Only the lines from the beginning of the entries through the one with "M_WHITEWALL, roof, 6)" should be written out, please, exactly and without any pictures.
########################################
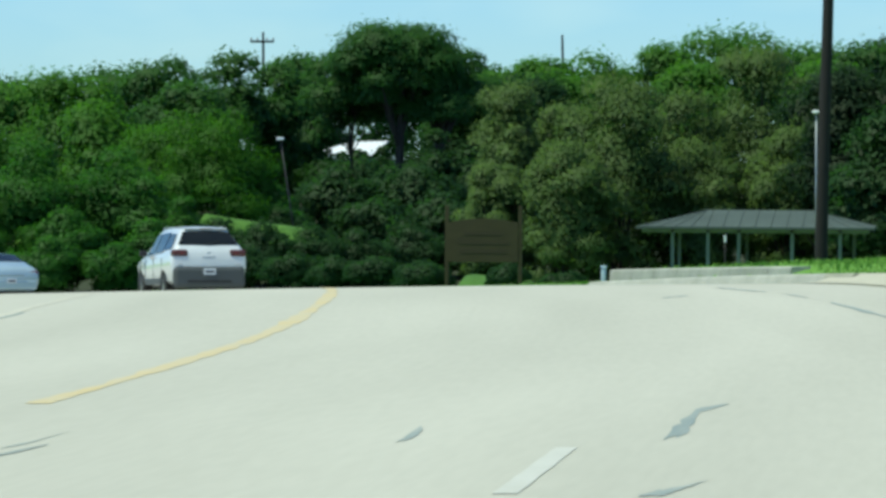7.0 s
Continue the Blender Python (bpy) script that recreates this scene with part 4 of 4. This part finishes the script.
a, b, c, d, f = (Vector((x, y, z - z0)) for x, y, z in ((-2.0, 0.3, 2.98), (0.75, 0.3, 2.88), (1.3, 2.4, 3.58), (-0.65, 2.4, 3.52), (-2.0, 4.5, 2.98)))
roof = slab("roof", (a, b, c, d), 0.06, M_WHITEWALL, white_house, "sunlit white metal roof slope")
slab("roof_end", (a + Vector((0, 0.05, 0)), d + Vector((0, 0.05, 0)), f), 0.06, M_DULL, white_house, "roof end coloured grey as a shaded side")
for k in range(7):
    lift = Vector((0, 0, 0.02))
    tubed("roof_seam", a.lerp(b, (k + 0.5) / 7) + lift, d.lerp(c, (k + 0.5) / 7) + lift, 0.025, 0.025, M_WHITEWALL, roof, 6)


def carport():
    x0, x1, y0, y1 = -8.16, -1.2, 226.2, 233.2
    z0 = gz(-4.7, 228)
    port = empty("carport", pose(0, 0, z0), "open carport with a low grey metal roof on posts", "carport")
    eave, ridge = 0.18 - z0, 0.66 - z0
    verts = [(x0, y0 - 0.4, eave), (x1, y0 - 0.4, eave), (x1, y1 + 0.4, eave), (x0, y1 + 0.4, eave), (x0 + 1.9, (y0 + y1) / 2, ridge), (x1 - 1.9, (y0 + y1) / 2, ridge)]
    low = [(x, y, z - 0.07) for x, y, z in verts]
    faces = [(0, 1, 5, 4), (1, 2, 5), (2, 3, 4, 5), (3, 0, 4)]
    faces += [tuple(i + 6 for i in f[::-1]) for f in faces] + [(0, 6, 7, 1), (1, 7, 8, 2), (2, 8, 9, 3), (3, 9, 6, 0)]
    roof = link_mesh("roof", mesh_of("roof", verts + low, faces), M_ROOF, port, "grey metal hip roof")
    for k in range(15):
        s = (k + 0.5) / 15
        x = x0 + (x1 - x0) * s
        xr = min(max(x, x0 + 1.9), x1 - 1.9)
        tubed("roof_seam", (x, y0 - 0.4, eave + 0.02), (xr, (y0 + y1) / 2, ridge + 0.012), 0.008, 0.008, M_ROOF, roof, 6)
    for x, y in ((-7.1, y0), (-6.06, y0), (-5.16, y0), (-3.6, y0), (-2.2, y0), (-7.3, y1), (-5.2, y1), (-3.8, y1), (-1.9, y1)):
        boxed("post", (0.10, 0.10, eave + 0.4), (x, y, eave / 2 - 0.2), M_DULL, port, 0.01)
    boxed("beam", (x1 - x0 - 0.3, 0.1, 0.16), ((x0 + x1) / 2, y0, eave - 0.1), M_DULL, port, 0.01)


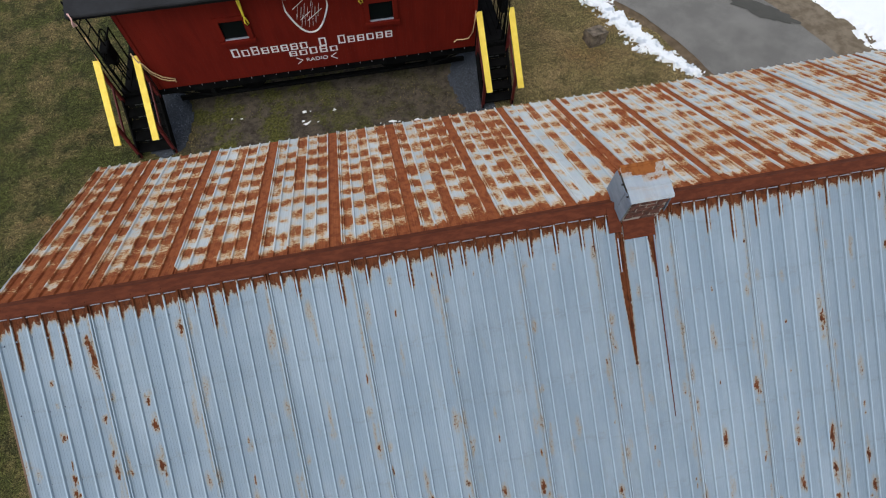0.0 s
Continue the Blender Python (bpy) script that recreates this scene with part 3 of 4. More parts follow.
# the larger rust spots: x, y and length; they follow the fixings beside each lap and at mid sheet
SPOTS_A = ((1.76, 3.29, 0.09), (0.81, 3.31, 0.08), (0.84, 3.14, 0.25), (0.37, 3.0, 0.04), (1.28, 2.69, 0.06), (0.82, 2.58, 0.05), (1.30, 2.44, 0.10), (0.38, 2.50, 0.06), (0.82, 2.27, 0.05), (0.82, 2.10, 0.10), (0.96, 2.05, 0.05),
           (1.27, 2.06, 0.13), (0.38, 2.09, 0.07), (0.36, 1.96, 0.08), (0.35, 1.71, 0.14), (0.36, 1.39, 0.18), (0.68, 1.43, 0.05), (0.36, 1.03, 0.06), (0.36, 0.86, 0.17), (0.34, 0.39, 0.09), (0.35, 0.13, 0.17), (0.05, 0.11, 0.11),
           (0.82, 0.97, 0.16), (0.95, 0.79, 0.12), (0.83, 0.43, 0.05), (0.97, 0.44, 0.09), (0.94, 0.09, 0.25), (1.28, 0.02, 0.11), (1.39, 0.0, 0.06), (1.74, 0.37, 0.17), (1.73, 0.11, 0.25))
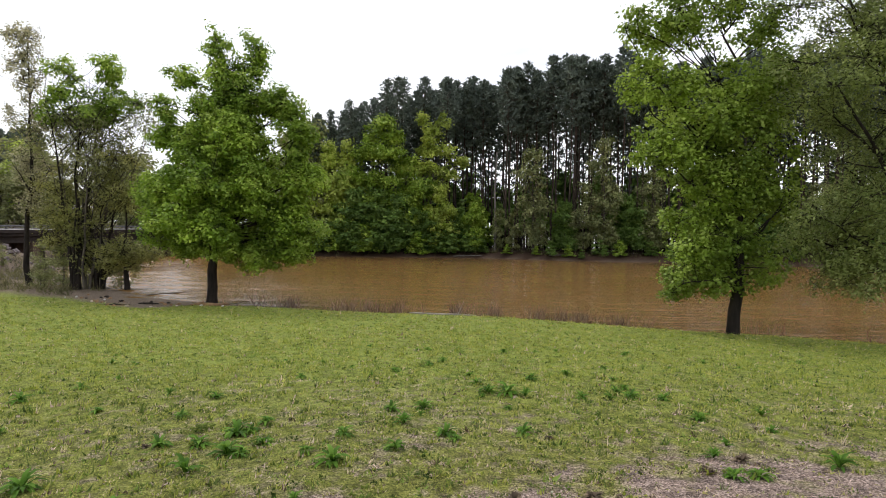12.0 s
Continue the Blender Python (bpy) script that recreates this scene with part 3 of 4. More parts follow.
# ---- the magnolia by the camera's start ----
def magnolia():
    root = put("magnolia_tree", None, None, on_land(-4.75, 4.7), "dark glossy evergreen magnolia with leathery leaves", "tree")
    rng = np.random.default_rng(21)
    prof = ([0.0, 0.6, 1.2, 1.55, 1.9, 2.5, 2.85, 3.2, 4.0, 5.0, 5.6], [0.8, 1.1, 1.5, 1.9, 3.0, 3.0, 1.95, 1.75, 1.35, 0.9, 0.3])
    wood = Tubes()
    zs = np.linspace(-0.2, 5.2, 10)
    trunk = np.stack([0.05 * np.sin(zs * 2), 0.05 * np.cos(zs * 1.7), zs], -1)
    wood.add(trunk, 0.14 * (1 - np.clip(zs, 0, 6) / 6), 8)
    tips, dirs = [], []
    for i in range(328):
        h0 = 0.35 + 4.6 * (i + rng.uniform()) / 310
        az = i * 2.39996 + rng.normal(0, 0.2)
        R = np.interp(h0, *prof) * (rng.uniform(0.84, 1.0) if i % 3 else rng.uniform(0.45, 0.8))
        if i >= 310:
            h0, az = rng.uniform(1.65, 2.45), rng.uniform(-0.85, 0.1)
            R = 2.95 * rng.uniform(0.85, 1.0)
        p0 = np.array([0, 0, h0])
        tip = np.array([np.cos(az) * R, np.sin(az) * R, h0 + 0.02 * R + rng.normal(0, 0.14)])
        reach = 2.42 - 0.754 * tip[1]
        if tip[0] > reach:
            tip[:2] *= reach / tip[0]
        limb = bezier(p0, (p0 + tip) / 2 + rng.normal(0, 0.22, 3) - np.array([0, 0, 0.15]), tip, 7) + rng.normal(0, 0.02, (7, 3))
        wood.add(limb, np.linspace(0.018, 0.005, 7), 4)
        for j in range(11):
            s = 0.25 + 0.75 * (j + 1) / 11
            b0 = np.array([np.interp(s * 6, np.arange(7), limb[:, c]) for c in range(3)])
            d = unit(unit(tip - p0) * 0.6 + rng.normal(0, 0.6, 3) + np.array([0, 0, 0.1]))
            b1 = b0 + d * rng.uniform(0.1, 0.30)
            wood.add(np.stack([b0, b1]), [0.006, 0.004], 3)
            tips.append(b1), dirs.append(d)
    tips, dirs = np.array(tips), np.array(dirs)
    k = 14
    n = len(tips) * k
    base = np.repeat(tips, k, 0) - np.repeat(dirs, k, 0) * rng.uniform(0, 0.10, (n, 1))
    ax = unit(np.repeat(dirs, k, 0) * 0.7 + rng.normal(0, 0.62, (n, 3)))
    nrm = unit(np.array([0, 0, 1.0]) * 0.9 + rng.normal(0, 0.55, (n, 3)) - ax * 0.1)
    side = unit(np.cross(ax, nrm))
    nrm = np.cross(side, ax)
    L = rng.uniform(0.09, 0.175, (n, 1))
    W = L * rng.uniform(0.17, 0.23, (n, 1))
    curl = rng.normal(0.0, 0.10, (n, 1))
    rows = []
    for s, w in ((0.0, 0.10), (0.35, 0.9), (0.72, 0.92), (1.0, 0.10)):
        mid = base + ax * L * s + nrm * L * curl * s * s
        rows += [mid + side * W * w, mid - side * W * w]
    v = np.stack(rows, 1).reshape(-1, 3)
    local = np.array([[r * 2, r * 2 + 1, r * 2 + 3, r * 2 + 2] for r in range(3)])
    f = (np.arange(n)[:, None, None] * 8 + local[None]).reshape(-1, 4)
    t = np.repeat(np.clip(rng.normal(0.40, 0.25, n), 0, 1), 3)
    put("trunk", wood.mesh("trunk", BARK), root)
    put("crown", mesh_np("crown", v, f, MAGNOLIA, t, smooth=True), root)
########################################
SOLUTION FOR THIS PROBLEM.
7.0 s
Continue the Blender Python (bpy) script that recreates this scene with part 4 of 4. This part finishes the script.
a, b, c, d, f = (Vector((x, y, z - z0)) for x, y, z in ((-2.0, 0.3, 2.98), (0.75, 0.3, 2.88), (1.3, 2.4, 3.58), (-0.65, 2.4, 3.52), (-2.0, 4.5, 2.98)))
roof = slab("roof", (a, b, c, d), 0.06, M_WHITEWALL, white_house, "sunlit white metal roof slope")
slab("roof_end", (a + Vector((0, 0.05, 0)), d + Vector((0, 0.05, 0)), f), 0.06, M_DULL, white_house, "roof end coloured grey as a shaded side")
for k in range(7):
    lift = Vector((0, 0, 0.02))
    tubed("roof_seam", a.lerp(b, (k + 0.5) / 7) + lift, d.lerp(c, (k + 0.5) / 7) + lift, 0.025, 0.025, M_WHITEWALL, roof, 6)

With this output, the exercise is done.